London-listed Eve Sleep (AIM:EVE) told investors that it had broken even for the first time during the fourth quarter of 2019, remaining on track to cut losses.
The UK-based mattress business said it had made progress in 2019 to rebuild its strategy aimed at long-term profitability and cash generation over short-term growth despite falling revenues.
Interim results in September 2018 revealed that the group would implement a cost savings plan to refocus Eve’s online position on the core markets of UK, Ireland and France.
This morning's statement showed that revenues in core markets had fallen from £29.3m in 2018 to £23.8m, whilst EBITDA losses for the full year were slashed to about £10.8m from £19.2m in the comparative 2018 period.

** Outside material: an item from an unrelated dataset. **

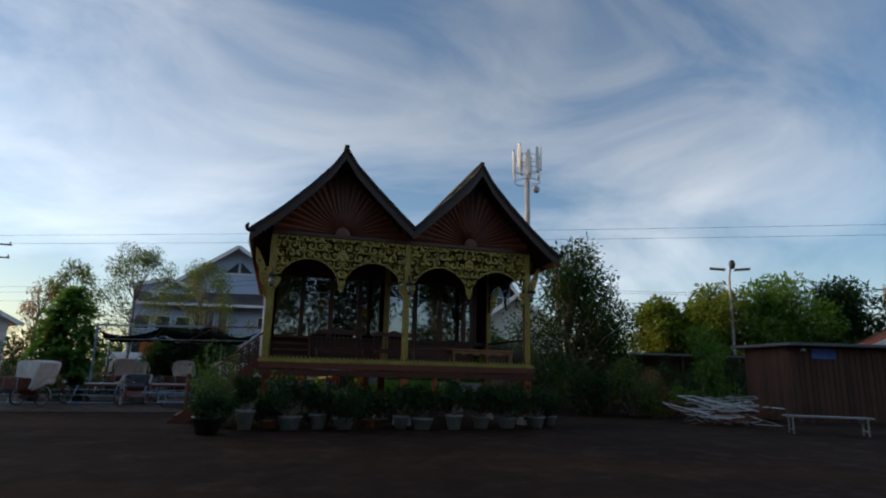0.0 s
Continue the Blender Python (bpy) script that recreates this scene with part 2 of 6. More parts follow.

The company recorded a 51% full year cash burn reduction to £10.3m from £20.9m in 2018 with total net funds of £8.1m at 31 December 2019.
The company revealed that its total net funds consisted of £7.8m net cash as well as £0.25m of Channel 4 advertising credits.
Shares in Eve Sleep reacted positively and were trading 20.51% at 2.35p on Tuesday afternoon.
Overall, these ‘significant’ cost reductions in Q4 of 2019 were an improvement from those in Q1-Q3 2019 and the group considers its Q4 performance as indicative of its 2020 prospects.
The retailer said a shift towards ‘more efficient’ marketing and ‘higher quality’ traffic as well as a more streamlined cost base had resulted in slashing company losses.
House broker finnCap reiterated Eve’s strategy as part of a longer-term transformation to differentiate its brand position within the growing “sleep wellness” market.
The broker also noted that Eve’s rebuild strategy was ‘a work-in-progress’ but that it anticipates that its efforts will be well received by investors.